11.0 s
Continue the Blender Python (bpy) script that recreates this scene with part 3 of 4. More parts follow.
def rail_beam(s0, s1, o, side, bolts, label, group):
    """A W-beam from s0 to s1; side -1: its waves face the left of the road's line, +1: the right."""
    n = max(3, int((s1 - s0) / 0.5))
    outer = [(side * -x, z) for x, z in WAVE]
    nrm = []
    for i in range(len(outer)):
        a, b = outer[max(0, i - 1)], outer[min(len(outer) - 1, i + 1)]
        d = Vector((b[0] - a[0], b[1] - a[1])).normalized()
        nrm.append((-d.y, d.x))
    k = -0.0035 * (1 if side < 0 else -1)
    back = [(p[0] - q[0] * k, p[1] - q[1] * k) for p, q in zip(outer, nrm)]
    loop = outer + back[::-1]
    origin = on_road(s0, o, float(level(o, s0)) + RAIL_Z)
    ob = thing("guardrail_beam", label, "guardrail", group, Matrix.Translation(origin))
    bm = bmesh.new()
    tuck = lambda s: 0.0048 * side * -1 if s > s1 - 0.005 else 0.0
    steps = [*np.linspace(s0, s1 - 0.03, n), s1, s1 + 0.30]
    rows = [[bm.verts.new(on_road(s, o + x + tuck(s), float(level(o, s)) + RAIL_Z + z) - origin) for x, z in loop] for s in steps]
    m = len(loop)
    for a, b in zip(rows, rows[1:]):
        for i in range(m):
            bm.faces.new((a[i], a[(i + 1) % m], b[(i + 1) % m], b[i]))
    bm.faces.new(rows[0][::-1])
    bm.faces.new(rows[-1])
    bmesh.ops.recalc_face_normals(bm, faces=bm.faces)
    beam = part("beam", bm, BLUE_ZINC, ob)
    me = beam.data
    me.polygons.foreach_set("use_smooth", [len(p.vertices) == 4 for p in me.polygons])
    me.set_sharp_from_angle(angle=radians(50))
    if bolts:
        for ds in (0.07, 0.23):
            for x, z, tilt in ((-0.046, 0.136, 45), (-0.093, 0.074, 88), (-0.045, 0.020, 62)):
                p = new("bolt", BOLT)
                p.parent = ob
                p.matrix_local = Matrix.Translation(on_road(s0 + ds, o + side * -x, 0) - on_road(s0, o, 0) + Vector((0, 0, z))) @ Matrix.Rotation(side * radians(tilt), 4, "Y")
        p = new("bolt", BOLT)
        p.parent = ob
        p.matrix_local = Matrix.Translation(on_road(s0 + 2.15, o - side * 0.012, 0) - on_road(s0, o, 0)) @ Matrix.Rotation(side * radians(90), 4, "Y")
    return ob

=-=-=

WHAT IS ASKED: Go through the listing above and restate it word for word.

EXPECTED ANSWER:
11.0 s
Continue the Blender Python (bpy) script that recreates this scene with part 3 of 4. More parts follow.
def rail_beam(s0, s1, o, side, bolts, label, group):
    """A W-beam from s0 to s1; side -1: its waves face the left of the road's line, +1: the right."""
    n = max(3, int((s1 - s0) / 0.5))
    outer = [(side * -x, z) for x, z in WAVE]
    nrm = []
    for i in range(len(outer)):
        a, b = outer[max(0, i - 1)], outer[min(len(outer) - 1, i + 1)]
        d = Vector((b[0] - a[0], b[1] - a[1])).normalized()
        nrm.append((-d.y, d.x))
    k = -0.0035 * (1 if side < 0 else -1)
    back = [(p[0] - q[0] * k, p[1] - q[1] * k) for p, q in zip(outer, nrm)]
    loop = outer + back[::-1]
    origin = on_road(s0, o, float(level(o, s0)) + RAIL_Z)
    ob = thing("guardrail_beam", label, "guardrail", group, Matrix.Translation(origin))
    bm = bmesh.new()
    tuck = lambda s: 0.0048 * side * -1 if s > s1 - 0.005 else 0.0
    steps = [*np.linspace(s0, s1 - 0.03, n), s1, s1 + 0.30]
    rows = [[bm.verts.new(on_road(s, o + x + tuck(s), float(level(o, s)) + RAIL_Z + z) - origin) for x, z in loop] for s in steps]
    m = len(loop)
    for a, b in zip(rows, rows[1:]):
        for i in range(m):
            bm.faces.new((a[i], a[(i + 1) % m], b[(i + 1) % m], b[i]))
    bm.faces.new(rows[0][::-1])
    bm.faces.new(rows[-1])
    bmesh.ops.recalc_face_normals(bm, faces=bm.faces)
    beam = part("beam", bm, BLUE_ZINC, ob)
    me = beam.data
    me.polygons.foreach_set("use_smooth", [len(p.vertices) == 4 for p in me.polygons])
    me.set_sharp_from_angle(angle=radians(50))
    if bolts:
        for ds in (0.07, 0.23):
            for x, z, tilt in ((-0.046, 0.136, 45), (-0.093, 0.074, 88), (-0.045, 0.020, 62)):
                p = new("bolt", BOLT)
                p.parent = ob
                p.matrix_local = Matrix.Translation(on_road(s0 + ds, o + side * -x, 0) - on_road(s0, o, 0) + Vector((0, 0, z))) @ Matrix.Rotation(side * radians(tilt), 4, "Y")
        p = new("bolt", BOLT)
        p.parent = ob
        p.matrix_local = Matrix.Translation(on_road(s0 + 2.15, o - side * 0.012, 0) - on_road(s0, o, 0)) @ Matrix.Rotation(side * radians(90), 4, "Y")
    return ob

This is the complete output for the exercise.